> CHALLENGE
Copy out the material below in full, but not its images.

> STORED DATA

/---

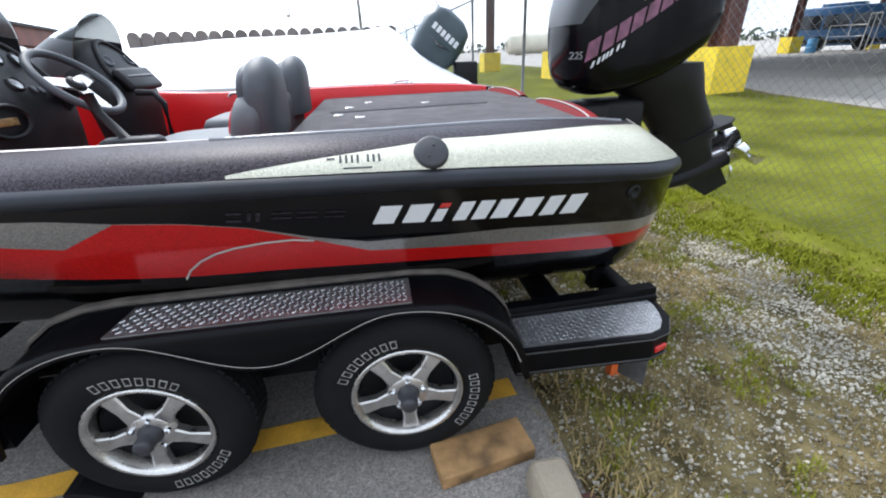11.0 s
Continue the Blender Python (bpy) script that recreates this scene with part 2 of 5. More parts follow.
M_COWLTOP = mat("grey_cowl_top", (0.048, 0.050, 0.054), 0.40, var=0.12, scale=6)
M_COWLBLUE = mat("blue_grey_cowl", (0.040, 0.060, 0.070), 0.4, var=0.12, scale=6)
M_COVER = mat("white_shrink_cover", (0.80, 0.81, 0.83), 0.55, var=0.05, scale=1.2, bump=0.15, bump_scale=9)
M_COVERG = mat("grey_boat_cover", (0.68, 0.69, 0.68), 0.85, var=0.12, scale=2.0, bump=0.4, bump_scale=7)
M_POSTRED = mat("red_oxide_steel", (0.10, 0.034, 0.027), 0.6, var=0.25, scale=2.5, fine=0.08, fine_scale=50)
M_SHED = mat("red_brown_boards", (0.19, 0.075, 0.06), 0.75, var=0.2, scale=2.0, fine=0.08, fine_scale=40)
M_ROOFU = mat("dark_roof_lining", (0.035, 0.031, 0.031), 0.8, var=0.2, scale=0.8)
M_FASCIA = mat("green_fascia", (0.016, 0.04, 0.032), 0.5, var=0.2, scale=1.5)
M_TUBE = mat("white_light_batten", (0.66, 0.66, 0.64), 0.6, var=0.05)
M_POLE = mat("weathered_pole_wood", (0.23, 0.20, 0.17), 0.9, var=0.25, scale=3, bump=0.5, bump_scale=30, fine=0.1)
M_AMBER = mat("amber_lens", (0.85, 0.25, 0.01), 0.2, var=0.1, coat=0.6)
M_REDLENS = mat("red_lens", (0.55, 0.02, 0.02), 0.2, var=0.1, coat=0.6)
M_ORANGE = mat("orange_plastic", (0.75, 0.14, 0.03), 0.5, var=0.1)
M_LEAF = mat("foliage", (0.055, 0.085, 0.028), 0.7, var=0.3, scale=1.2, island=0.4)
M_LEAFD = mat("far_foliage", (0.05, 0.07, 0.035), 0.8, var=0.3, scale=0.3, island=0.4)
M_BLUEGREY = mat("blue_grey_metal_siding", (0.36, 0.43, 0.47), 0.6, var=0.06, scale=0.4)
M_TAN = mat("tan_stucco", (0.52, 0.44, 0.30), 0.85, var=0.08, scale=0.5)
M_TAND = mat("brown_roof", (0.22, 0.17, 0.12), 0.85, var=0.15, scale=0.5)
M_BLUE = mat("bright_blue_paint", (0.08, 0.28, 0.50), 0.5, var=0.1, scale=0.8)
M_DARKBLUE = mat("dark_blue_paint", (0.02, 0.06, 0.18), 0.4, var=0.1)
M_WINDOW = mat("dark_window_glass", (0.02, 0.025, 0.03), 0.08, var=0.1, rough_var=0.02, coat=0.5)
M_CARW = mat("white_car_paint", (0.75, 0.75, 0.75), 0.25, var=0.03, coat=0.8)
M_CARD = mat("dark_car_paint", (0.03, 0.035, 0.05), 0.25, var=0.05, coat=0.8)
M_CARR = mat("maroon_car_paint", (0.14, 0.02, 0.025), 0.25, var=0.05, coat=0.8)
M_CARS = mat("silver_car_paint", (0.4, 0.41, 0.42), 0.3, 0.5, var=0.05, coat=0.8)
M_BUS = mat("bus_grey_paint", (0.30, 0.32, 0.34), 0.4, var=0.08, coat=0.3)
M_BUSB = mat("bus_blue_paint", (0.03, 0.10, 0.22), 0.35, var=0.1, coat=0.5)
M_PICKET = mat("weathered_brown_boards", (0.13, 0.11, 0.10), 0.9, var=0.2, scale=2.0, island=0.2)
M_TANK = mat("cream_tank_paint", (0.66, 0.62, 0.50), 0.5, var=0.08, scale=0.5)
M_AMBERLCD = mat("amber_display_glass", (0.20, 0.13, 0.05), 0.2, var=0.3, scale=60)
M_PAPER = mat("printed_paper_label", (0.7, 0.68, 0.62), 0.6, var=0.1)
M_INK = mat("black_ink", (0.02, 0.02, 0.02), 0.6, var=0.1)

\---

> ANSWER TO THE EXERCISE
11.0 s
Continue the Blender Python (bpy) script that recreates this scene with part 2 of 5. More parts follow.
M_COWLTOP = mat("grey_cowl_top", (0.048, 0.050, 0.054), 0.40, var=0.12, scale=6)
M_COWLBLUE = mat("blue_grey_cowl", (0.040, 0.060, 0.070), 0.4, var=0.12, scale=6)
M_COVER = mat("white_shrink_cover", (0.80, 0.81, 0.83), 0.55, var=0.05, scale=1.2, bump=0.15, bump_scale=9)
M_COVERG = mat("grey_boat_cover", (0.68, 0.69, 0.68), 0.85, var=0.12, scale=2.0, bump=0.4, bump_scale=7)
M_POSTRED = mat("red_oxide_steel", (0.10, 0.034, 0.027), 0.6, var=0.25, scale=2.5, fine=0.08, fine_scale=50)
M_SHED = mat("red_brown_boards", (0.19, 0.075, 0.06), 0.75, var=0.2, scale=2.0, fine=0.08, fine_scale=40)
M_ROOFU = mat("dark_roof_lining", (0.035, 0.031, 0.031), 0.8, var=0.2, scale=0.8)
M_FASCIA = mat("green_fascia", (0.016, 0.04, 0.032), 0.5, var=0.2, scale=1.5)
M_TUBE = mat("white_light_batten", (0.66, 0.66, 0.64), 0.6, var=0.05)
M_POLE = mat("weathered_pole_wood", (0.23, 0.20, 0.17), 0.9, var=0.25, scale=3, bump=0.5, bump_scale=30, fine=0.1)
M_AMBER = mat("amber_lens", (0.85, 0.25, 0.01), 0.2, var=0.1, coat=0.6)
M_REDLENS = mat("red_lens", (0.55, 0.02, 0.02), 0.2, var=0.1, coat=0.6)
M_ORANGE = mat("orange_plastic", (0.75, 0.14, 0.03), 0.5, var=0.1)
M_LEAF = mat("foliage", (0.055, 0.085, 0.028), 0.7, var=0.3, scale=1.2, island=0.4)
M_LEAFD = mat("far_foliage", (0.05, 0.07, 0.035), 0.8, var=0.3, scale=0.3, island=0.4)
M_BLUEGREY = mat("blue_grey_metal_siding", (0.36, 0.43, 0.47), 0.6, var=0.06, scale=0.4)
M_TAN = mat("tan_stucco", (0.52, 0.44, 0.30), 0.85, var=0.08, scale=0.5)
M_TAND = mat("brown_roof", (0.22, 0.17, 0.12), 0.85, var=0.15, scale=0.5)
M_BLUE = mat("bright_blue_paint", (0.08, 0.28, 0.50), 0.5, var=0.1, scale=0.8)
M_DARKBLUE = mat("dark_blue_paint", (0.02, 0.06, 0.18), 0.4, var=0.1)
M_WINDOW = mat("dark_window_glass", (0.02, 0.025, 0.03), 0.08, var=0.1, rough_var=0.02, coat=0.5)
M_CARW = mat("white_car_paint", (0.75, 0.75, 0.75), 0.25, var=0.03, coat=0.8)
M_CARD = mat("dark_car_paint", (0.03, 0.035, 0.05), 0.25, var=0.05, coat=0.8)
M_CARR = mat("maroon_car_paint", (0.14, 0.02, 0.025), 0.25, var=0.05, coat=0.8)
M_CARS = mat("silver_car_paint", (0.4, 0.41, 0.42), 0.3, 0.5, var=0.05, coat=0.8)
M_BUS = mat("bus_grey_paint", (0.30, 0.32, 0.34), 0.4, var=0.08, coat=0.3)
M_BUSB = mat("bus_blue_paint", (0.03, 0.10, 0.22), 0.35, var=0.1, coat=0.5)
M_PICKET = mat("weathered_brown_boards", (0.13, 0.11, 0.10), 0.9, var=0.2, scale=2.0, island=0.2)
M_TANK = mat("cream_tank_paint", (0.66, 0.62, 0.50), 0.5, var=0.08, scale=0.5)
M_AMBERLCD = mat("amber_display_glass", (0.20, 0.13, 0.05), 0.2, var=0.3, scale=60)
M_PAPER = mat("printed_paper_label", (0.7, 0.68, 0.62), 0.6, var=0.1)
M_INK = mat("black_ink", (0.02, 0.02, 0.02), 0.6, var=0.1)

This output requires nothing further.